Kobo Aura HD pictures and hands-on

Kobo has one of the most complete ecosystems when it comes to reading. With the bookstore, apps and a choice of both E Ink readers and LCD tablets, there are plenty of ways to get reading with Kobo.

The Kobo Aura HD is billed as something of an exclusive limited-edition eBook reader, bringing with it the highest definition display on this type of device so far. To put a figure on it, the 6.8-inch display has a resolution of 1440 x 1080 pixels, a density of 265ppi.

To put that into perspective, that's the same pixel density as the iPad with Retina display, although display resolution has never really been the main focal point of this type of E Ink display.

In the flesh, the display is nice and sharp, but you don't get the same wow factor as on a full-colour tablet device. After all, this is a greyscale reader and the resolution doesn't change that experience to a huge extent.

We sat down with Kobo director of product management, devices, Sameer Hasan at the IFA 2013 Global Press Conference in Sardinia, Italy, to have a closer look at latest e-reader on the block.

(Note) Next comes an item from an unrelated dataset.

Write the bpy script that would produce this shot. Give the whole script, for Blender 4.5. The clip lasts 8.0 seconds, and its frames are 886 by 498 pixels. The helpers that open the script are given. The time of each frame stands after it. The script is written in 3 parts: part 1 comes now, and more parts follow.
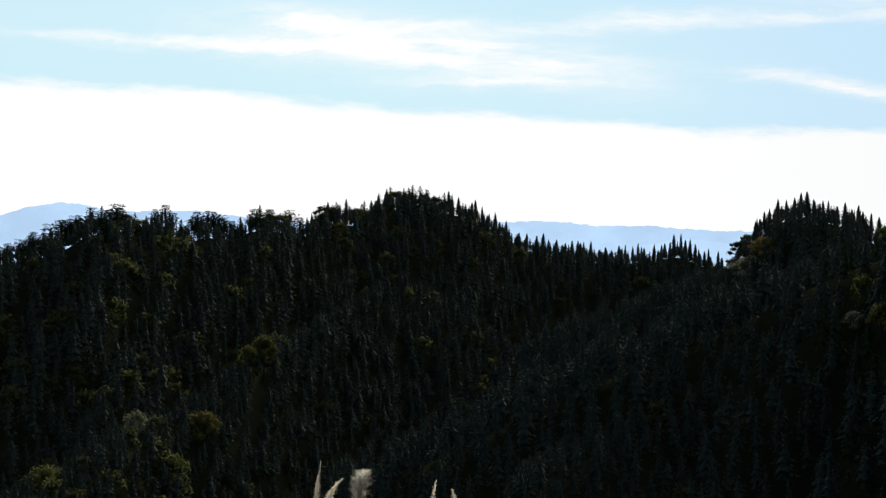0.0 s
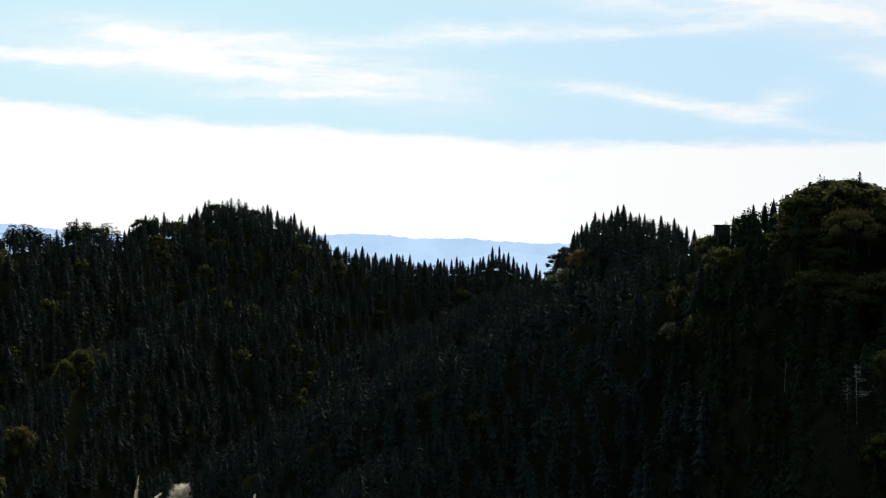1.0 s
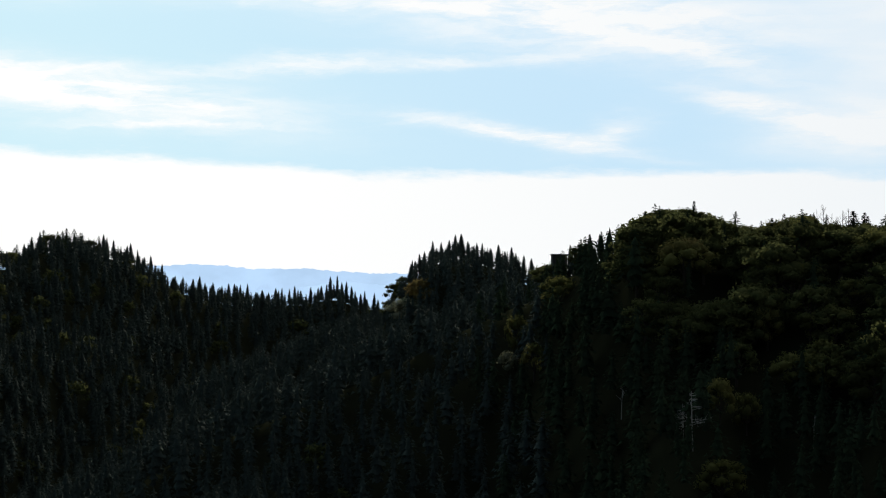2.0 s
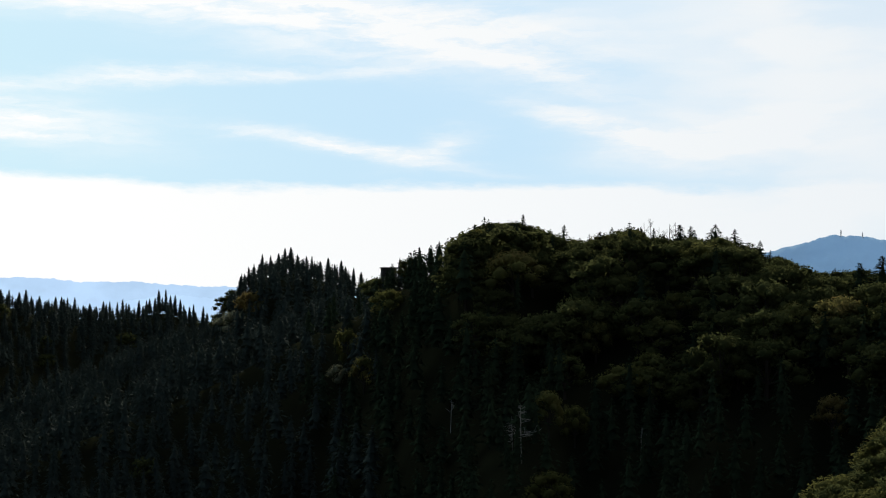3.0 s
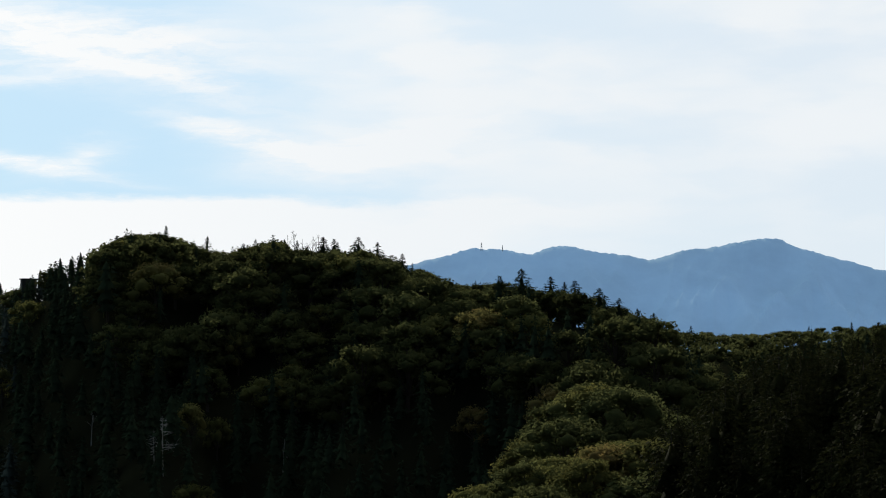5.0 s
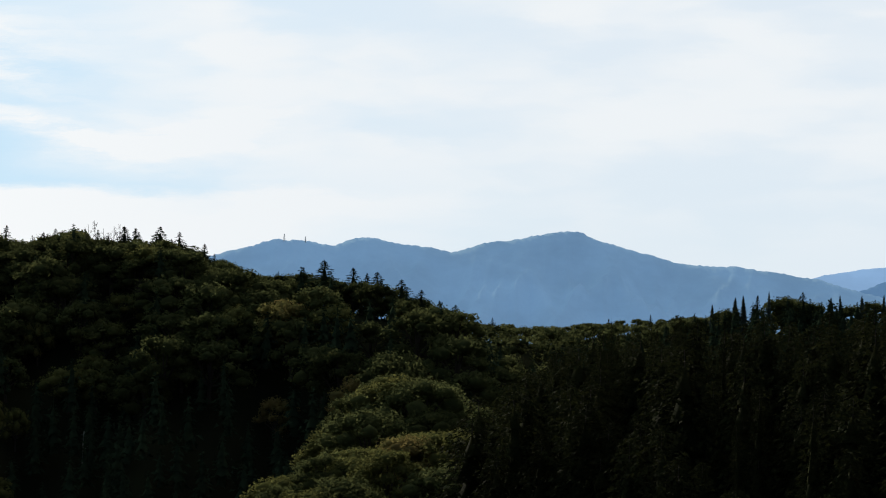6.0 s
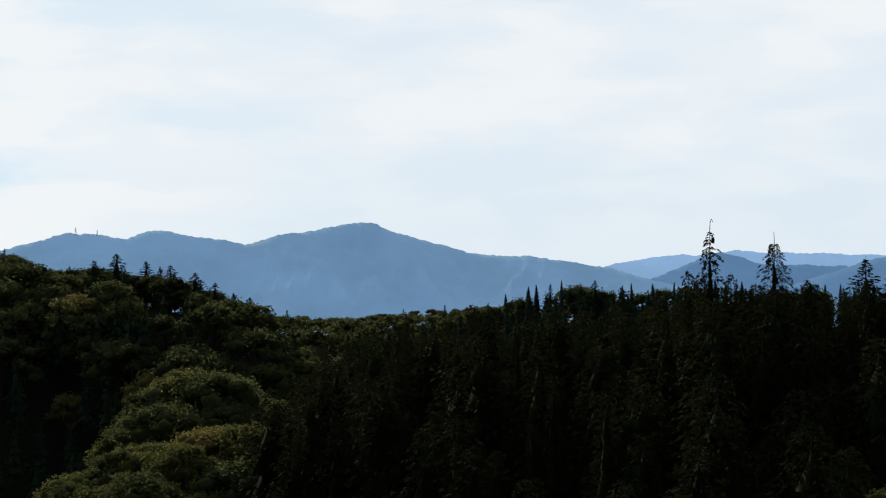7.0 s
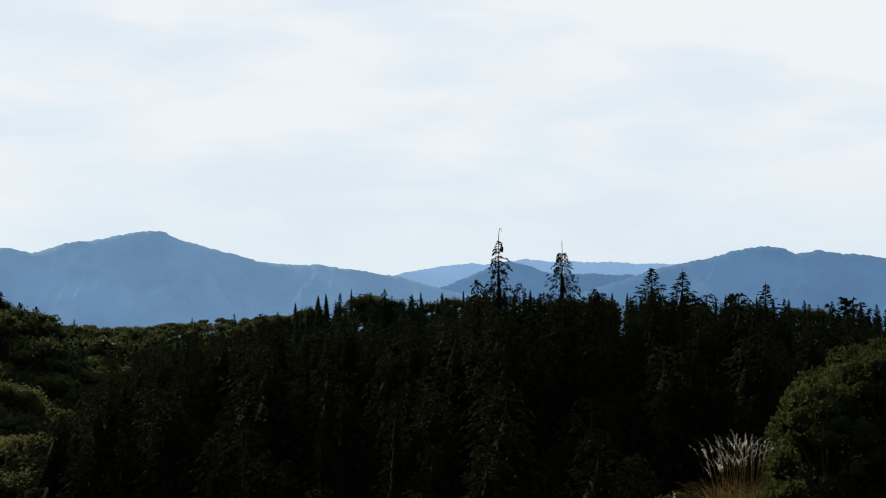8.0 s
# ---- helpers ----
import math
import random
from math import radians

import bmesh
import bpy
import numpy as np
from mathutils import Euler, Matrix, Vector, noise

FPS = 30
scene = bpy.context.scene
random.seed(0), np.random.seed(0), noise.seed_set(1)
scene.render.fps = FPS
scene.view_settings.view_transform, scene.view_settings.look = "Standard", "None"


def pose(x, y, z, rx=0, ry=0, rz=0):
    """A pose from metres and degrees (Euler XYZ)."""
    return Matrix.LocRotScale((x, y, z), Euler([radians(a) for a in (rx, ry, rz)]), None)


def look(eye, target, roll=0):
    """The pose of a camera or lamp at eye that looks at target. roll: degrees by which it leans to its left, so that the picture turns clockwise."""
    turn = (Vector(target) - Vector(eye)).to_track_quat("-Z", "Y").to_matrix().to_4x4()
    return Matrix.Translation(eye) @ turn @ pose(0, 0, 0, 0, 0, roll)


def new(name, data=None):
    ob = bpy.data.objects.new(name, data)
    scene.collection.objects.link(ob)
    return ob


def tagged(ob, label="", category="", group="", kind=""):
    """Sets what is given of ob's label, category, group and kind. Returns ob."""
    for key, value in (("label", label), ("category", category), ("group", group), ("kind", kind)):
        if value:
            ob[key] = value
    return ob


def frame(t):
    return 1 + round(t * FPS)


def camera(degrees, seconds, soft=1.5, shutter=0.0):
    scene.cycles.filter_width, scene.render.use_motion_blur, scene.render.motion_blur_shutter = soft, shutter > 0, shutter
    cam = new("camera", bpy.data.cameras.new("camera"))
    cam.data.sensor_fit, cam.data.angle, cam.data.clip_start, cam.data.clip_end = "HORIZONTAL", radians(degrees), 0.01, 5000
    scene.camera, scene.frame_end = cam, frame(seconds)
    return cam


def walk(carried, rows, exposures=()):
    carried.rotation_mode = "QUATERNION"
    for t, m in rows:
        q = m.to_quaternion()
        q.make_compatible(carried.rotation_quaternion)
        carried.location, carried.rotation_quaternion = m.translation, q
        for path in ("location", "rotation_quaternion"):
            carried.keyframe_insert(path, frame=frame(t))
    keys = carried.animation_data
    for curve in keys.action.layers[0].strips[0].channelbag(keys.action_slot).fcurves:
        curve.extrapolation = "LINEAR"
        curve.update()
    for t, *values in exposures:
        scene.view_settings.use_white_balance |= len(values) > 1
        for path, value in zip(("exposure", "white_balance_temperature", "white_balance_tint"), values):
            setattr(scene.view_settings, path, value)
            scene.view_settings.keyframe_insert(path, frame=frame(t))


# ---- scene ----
cam = camera(21.2, 8.0, soft=1.1)
EYE = 0.0  # heights are counted from the eye, which turns on one spot of the lookout
# seconds, turn to the right, tilt up, roll, in degrees
TURNS = [
    (0.0, 0.0, 0.0, -0.414),
    (0.5, 2.147, 0.219, -0.174),
    (1.0, 4.376, 0.336, -0.301),
    (1.5, 6.327, 0.809, -0.139),
    (3.0, 12.414, 1.395, -0.055),
    (3.5, 14.515, 1.501, 0.151),
    (4.0, 16.665, 1.601, 0.18),
    (4.5, 18.771, 1.684, -0.142),
    (4.7, 19.661, 1.702, -0.1),
    (6.0, 25.809, 1.51, -0.39),
    (6.5, 28.285, 1.355, -0.079),
    (7.0, 30.777, 1.301, 0.343),
    (7.5, 33.339, 1.404, 0.477),
    (8.0, 35.861, 1.481, 0.4),
]
walk(cam, [(t, pose(0, 0, EYE, 90 + up, roll, -turn)) for t, turn, up, roll in TURNS])

# ---- light ----
SUN_AZ, SUN_EL, SKY = 9.0, 22.0, 0.05
sun = new("sun", bpy.data.lights.new("sun", "SUN"))
sun.data.energy, sun.data.angle, sun.data.color = 4.3, radians(0.6), (1.0, 0.93, 0.8)
sun.matrix_world = look(
    (900 * math.sin(radians(SUN_AZ)), 900 * math.cos(radians(SUN_AZ)), 900 * math.tan(radians(SUN_EL))), (0, 0, 0))


class Nodes:
    """Short hand for building a node tree."""

    def __init__(self, tree):
        self.tree = tree
        tree.nodes.clear()

    def add(self, kind, settings=(), **sockets):
        node = self.tree.nodes.new(kind)
        for key, value in dict(settings).items():
            setattr(node, key, value)
        for key, value in sockets.items():
            self.put(node, key.replace("_", " "), value)
        return node

    def put(self, node, key, value):
        socket = node.inputs[int(key[1:])] if key[0] == "i" and key[1:].isdigit() else node.inputs[key]
        if isinstance(value, bpy.types.NodeSocket):
            self.tree.links.new(value, socket)
        else:
            socket.default_value = value

    def math(self, op, a, b=0.0, c=0.0):
        return self.add("ShaderNodeMath", {"operation": op}, i0=a, i1=b, i2=c).outputs[0]

    def smooth(self, value, low, high):
        return self.add("ShaderNodeMapRange", {"interpolation_type": "SMOOTHSTEP"}, Value=value, From_Min=low, From_Max=high).outputs[0]

    def mix(self, factor, a, b):
        node = self.add("ShaderNodeMix", {"data_type": "RGBA"})
        for index, value in ((0, factor), (6, a), (7, b)):
            self.put(node, "i%d" % index, value)
        return node.outputs[2]

    def noise(self, vector, scale, detail=3.0, rough=0.55):
        return self.add("ShaderNodeTexNoise", Vector=vector, Scale=scale, Detail=detail, Roughness=rough).outputs[0]


world = bpy.data.worlds.new("sky")
scene.world = world
world.use_nodes = True
w = Nodes(world.node_tree)
sky = w.add("ShaderNodeTexSky", {"sky_type": "NISHITA", "sun_disc": False, "sun_elevation": radians(SUN_EL), "sun_rotation": radians(SUN_AZ),
                                 "altitude": 700.0, "air_density": 1.0, "dust_density": 0.6, "ozone_density": 2.0}).outputs[0]
way = w.add("ShaderNodeTexCoord").outputs["Generated"]
sep = w.add("ShaderNodeSeparateXYZ", Vector=way)
az = w.math("MULTIPLY", w.math("ARCTAN2", sep.outputs[0], sep.outputs[1]), 57.2958)
el = w.math("MULTIPLY", w.math("ARCSINE", sep.outputs[2]), 57.2958)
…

With a fairly high price tag, but an impressive spec sheet, the Aura HD was pitched at a "discerning group" of readers, Hasan told us, the sort of people who are reading every day and buying hundreds of books a year.

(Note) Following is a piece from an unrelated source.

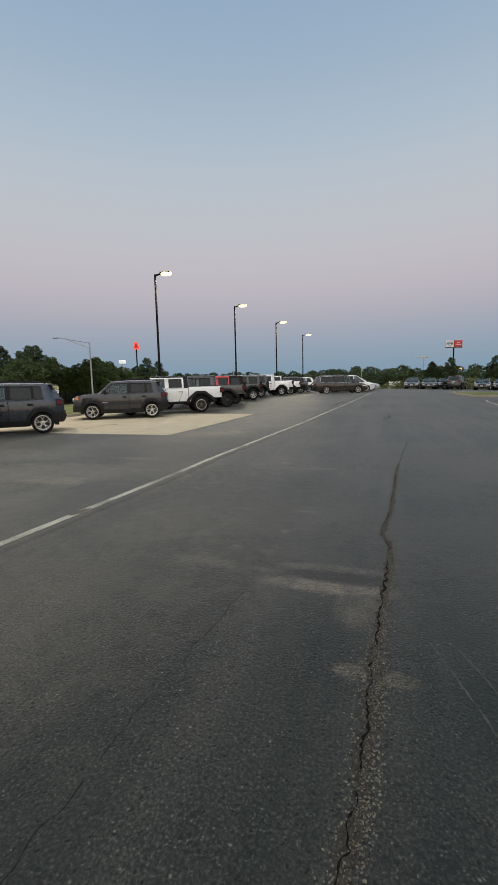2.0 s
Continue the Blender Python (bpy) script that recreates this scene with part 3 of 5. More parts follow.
pebbles("crack_rubble", "broken brown grit lying in the crack", 0, 7800, (0.018, 0.0165, 0.013), (0.215, 0.19, 0.142))
pebbles("loose_grit", "small pale stones scattered on the asphalt", 7800, 10600, (0.09, 0.082, 0.066), (0.33, 0.30, 0.24))
bm = bmesh.new()
rings(bm, [[(0.017 * math.cos(a) * s, 0.011 * math.sin(a) * s, 0.004 + 0.006 * (1 - s)) for a in (i * 0.785 for i in range(8))] for s in (1, 0.55, 0.1)], cap=True)
ob = tagged(part("fallen_leaf", bm, simple("orange_leaf", (0.5, 0.24, 0.07), 0.7)), "small dry orange leaf lying on the tar seam", "leaf")
ob.matrix_basis = pose(-3.53, 12.62, lot_z(-3.5, 12.6) + 0.002, 0, 0, 35)


# ---------------- vehicles ----------------
# A vehicle's own x points ahead, y to its left; its origin is on the ground midway between the axles.
def wheel_meshes(key, r, width, rim_r, spokes, rim_mat, face_mat, ring_mat=None):
    bm = bmesh.new()
    h = width / 2
    prof = [(rim_r, -h * 0.85), (rim_r + 0.015, -h * 0.95), (r * 0.82, -h * 1.02), (r * 0.95, -h * 0.92), (r * 0.995, -h * 0.7), (r, -h * 0.3), (r, h * 0.3), (r * 0.995, h * 0.7), (r * 0.95, h * 0.92), (r * 0.82, h * 1.02), (rim_r + 0.015, h * 0.95), (rim_r, h * 0.85)]
    lathe_y(bm, prof, 32)
    tyre = mesh_of("tyre", bm, RUBBER, 50)
    bm = bmesh.new()
    lathe_y(bm, [(rim_r + 0.004, h * 0.9), (rim_r - 0.005, h * 0.97), (rim_r - 0.03, h * 0.9), (rim_r - 0.04, h * 0.3), (rim_r - 0.05, -h * 0.6), (0.09, -h * 0.6)], 32)
    barrel = mesh_of("barrel", bm, rim_mat, 40)
    bm = bmesh.new()
    for k in range(spokes):
        a = 2 * math.pi * k / spokes + math.pi / 2
        fork = 0.46 * rim_r
        arms = ((0.05, 0.0, fork * 1.06, 0.0, 0.024, 0.021), (fork, 0.0, rim_r - 0.012, 0.30, 0.017, 0.013), (fork, 0.0, rim_r - 0.012, -0.30, 0.017, 0.013)) if spokes <= 5 else ((0.05, 0.0, rim_r - 0.012, 0.0, 0.026, 0.020),)
        for q0, o0, q1, o1, w0, w1 in arms:
            p0, p1 = (Vector((q * math.cos(a + o), 0, q * math.sin(a + o))) for q, o in ((q0, o0), (q1, o1)))
            d = (p1 - p0).normalized()
            nrm = Vector((-d.z, 0, d.x))
            rows = []
            for p, w, y0, y1 in ((p0, w0, h * 0.45, h * 0.80), (p0.lerp(p1, 0.5), (w0 + w1) / 2, h * 0.5, h * 0.86), (p1, w1, h * 0.55, h * 0.92)):
                rows.append([p + nrm * w + Vector((0, y0, 0)), p + nrm * w * 0.7 + Vector((0, y1, 0)), p - nrm * w * 0.7 + Vector((0, y1, 0)), p - nrm * w + Vector((0, y0, 0))])
            rings(bm, rows, cap=True)
    lathe_y(bm, [(rim_r - 0.034, h * 0.80), (rim_r - 0.03, h * 0.93), (rim_r - 0.006, h * 0.985), (rim_r + 0.002, h * 0.90)], 32)
    lathe_y(bm, [(0.001, h * 0.86), (0.035, h * 0.86), (0.075, h * 0.8), (0.078, h * 0.4)], 16)
    face = mesh_of("spokes", bm, face_mat, 40)
    bm = bmesh.new()
    lathe_y(bm, [(rim_r - 0.022, h * 0.94), (rim_r - 0.016, h * 0.995), (rim_r + 0.004, h * 0.985), (rim_r + 0.008, h * 0.90)], 32)
    return tyre, barrel, face, mesh_of("rim_ring", bm, ring_mat or face_mat, 40)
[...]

Hasan said 53 per cent of Kobo users were reading everyday, with the Kobo Aura HD pitched at a subset of those users. That limited-edition tag doesn’t mean limited supply, it really means that it's a premium reading device.

Of course, with the highest resolution around, Hasan confirmed that the aim was to "have smaller fonts be very legible", amongst other things. That's certainly true, and with a wide range of options for changing font sizes and typeface, all of which have been crafted to be pixel-perfect, you can make out very fine text.

However, on first glancing at the Kobo Aura HD, we noticed a degree of ghosting on page turns, which sort of detracts from the clarity the display can offer.

This, Hasan explained, is down to the system of full or partial refreshing. The pages can be set to perform a full refresh on each page turn so there is no ghosting, but that involves a full flash of the screen before displaying the new text.

That might be overkill, with so much flashing of the screen that it becomes a distraction, so you can set the full refresh to a tolerance level that works for you.

Kobo has produced some interesting designs in the past, with the Kobo Aura HD having an undulating back inspired by folded paper. As Hasan demonstrated and explained, it's an "anchor with which to pull the device into your hand for a more secure grip".

Handing the Kobo Aura HD, that certainly seems true. Although it's not as slim as something like the Amazon Kindle Paperwhite, it feels surprisingly good in the hand.

It's also packed with features, including Kobo's frontlit ComfortLight display - meaning that with the Kobo Aura HD, as with the Paperwhite, you'll be able to read in the dark.

It's an impressive device, and despite some scepticism stemming from the £139 price tag, some £20 more than the Amazon rival, we can't help feeling that we want the Kobo Aura HD in our lives.